Metro State has a number of ways of addressing such conflicts, through
avenues both formal and informal. Many of these are discussed
in the MSCD Student Handbook, and they include speaking with the professor,
the department Chair, the Dean, and/or the Vice President for Equal
Opportunity. The Counseling Center is also an excellent resource
for students who are troubled by issues raised in the classroom and
wish to examine their own reactions and learn from them. Peer
advocates are available for students at Metro, and Student Services
provides support and conflict resolution through a formal procedure
for students experiencing problems in their classes or with their
professors.
Academic freedom is not academic anarchy. Part of the responsibility
of academic freedom is to use the mechanisms that have been created
to settle intellectual disputes and allow respectful resolutions,
even when the agreement is to disagree. Academic freedom is
not disciplinary proceedings behind closed doors. Academic freedom
is not undocumented accusations. It is not forced resignations,
and it is certainly not termination of professors because of the views
they express in their classrooms.
A college that has true academic freedom is a community of
scholars, with a diversity of skilled professors and open-minded students,
where established procedures and traditions serve to keep the discourse
fact-based and civil. Academic freedom includes not just the
right, but the obligation for faculty members to speak the truth as
they see it. In a college, professors guide a complex learning
process. Learning sometimes involves discomfort, and we cannot
guarantee that the process will be pleasant for every student at every
moment.
Dr. Meranto asked Mr. Bahl to think about things he didn’t
want to think about. Good for her. That’s what teachers
are supposed to do. Whether he agreed with her or not, her teaching
stimulated him to write quite a few column inches of response.

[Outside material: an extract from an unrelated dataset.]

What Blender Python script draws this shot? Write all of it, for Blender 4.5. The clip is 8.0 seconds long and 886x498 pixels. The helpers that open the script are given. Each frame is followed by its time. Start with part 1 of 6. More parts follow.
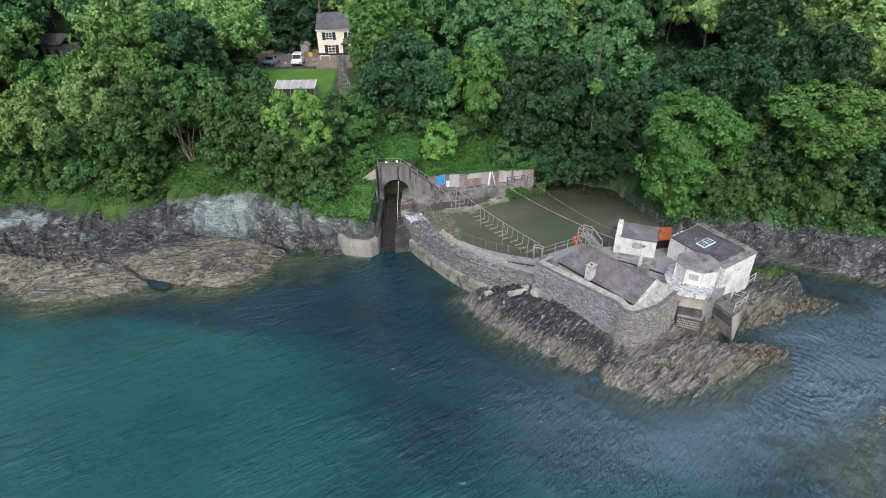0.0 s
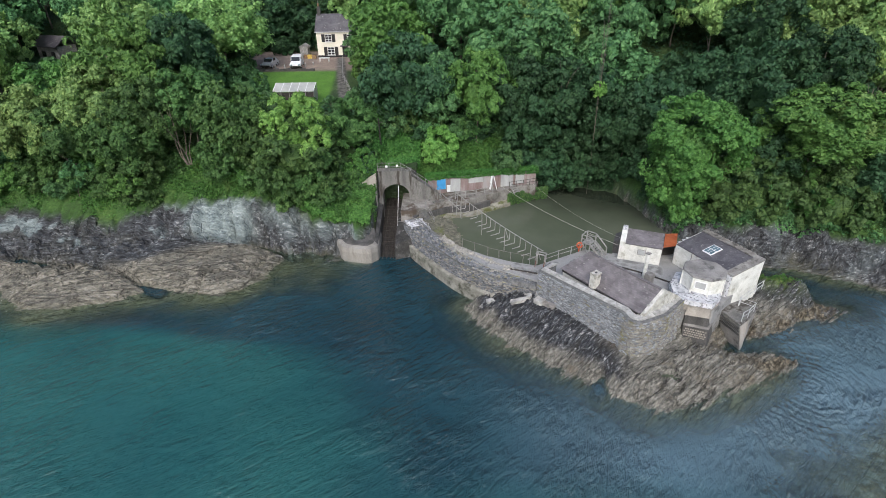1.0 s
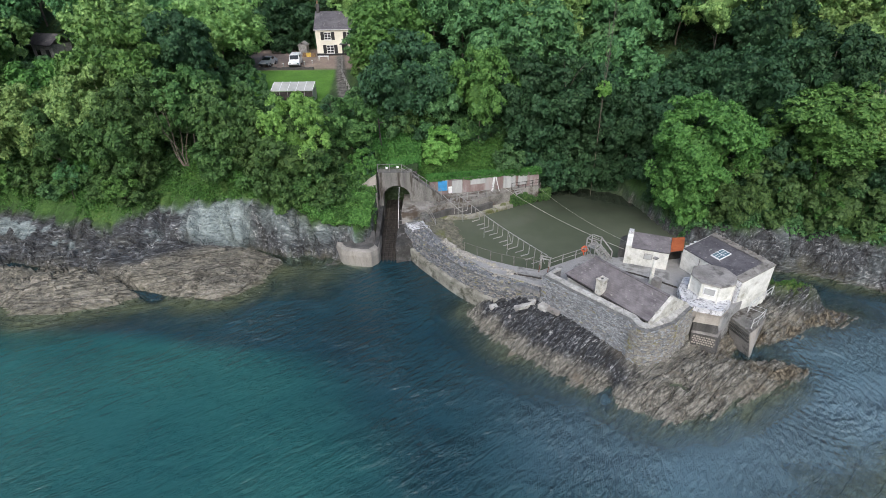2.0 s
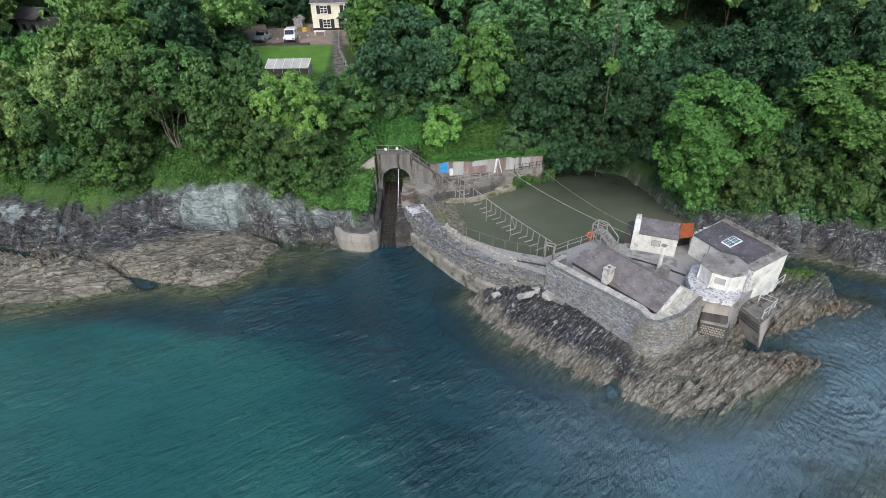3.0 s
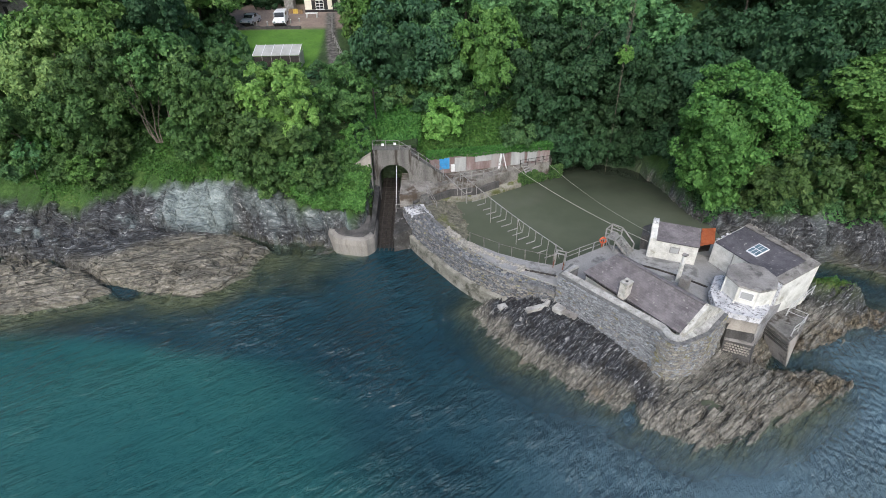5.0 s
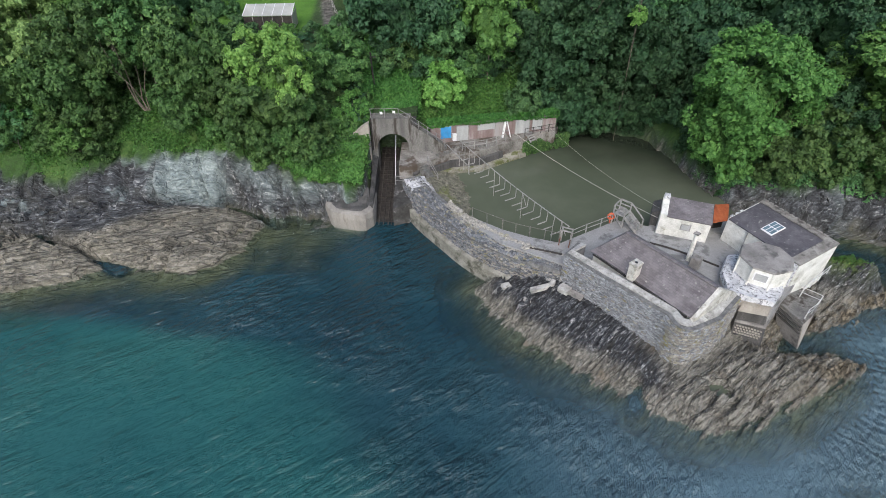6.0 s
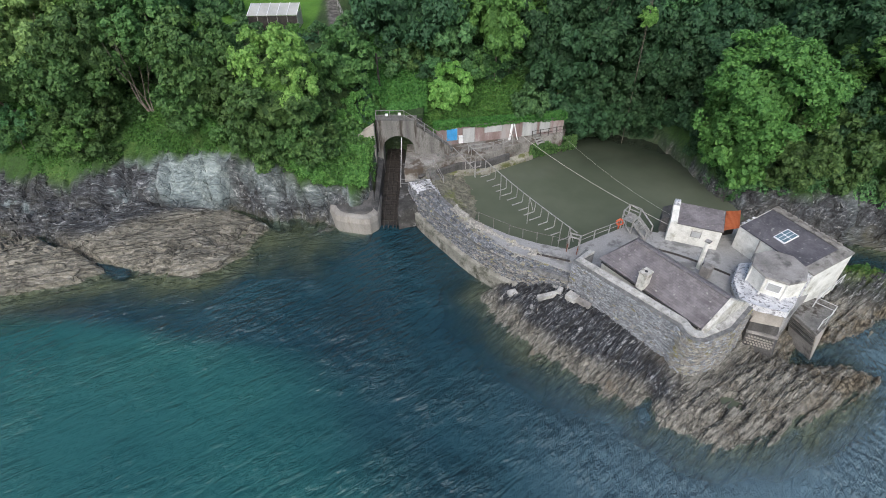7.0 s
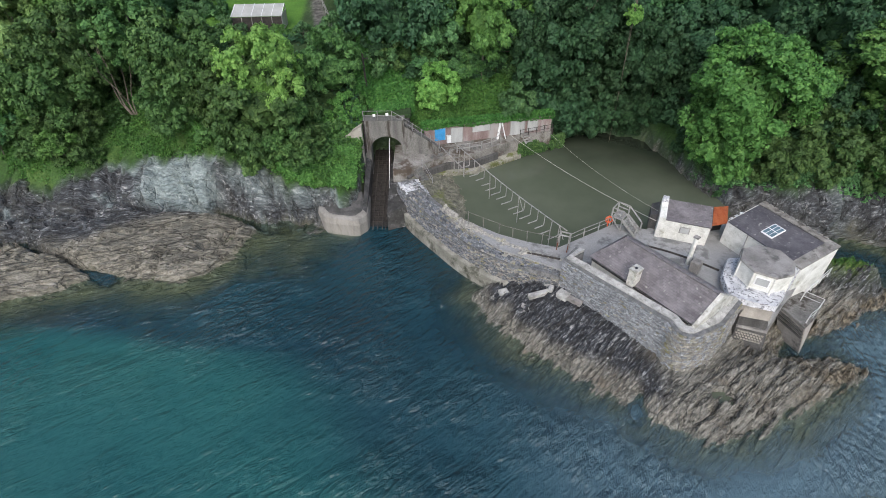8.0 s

This is a sign that she was doing her job. We often learn the
most from teachers with whom we disagree, even though we may not appreciate
them so much at the time.
I hope that when Mr. Bahl has graduated from Metro and moved on to
whatever life holds for him, he will grow to appreciate a teacher
who asked him to define his beliefs and consider why he holds them.
A good college curriculum challenges students to think about the world
in many different ways. That process includes listening thoughtfully
and respectfully to people with whom you may not agree, and remembering
that a classroom is not a shouting TV talk show.
At Metro State, each course is a different experience, created by
a faculty member with the goal of offering students both broader knowledge
and deeper understanding. Professors who are able to expand
horizons, perhaps especially in directions that students would rather
not look, are a major part of Metro’s success in educating
students who succeed in the real world.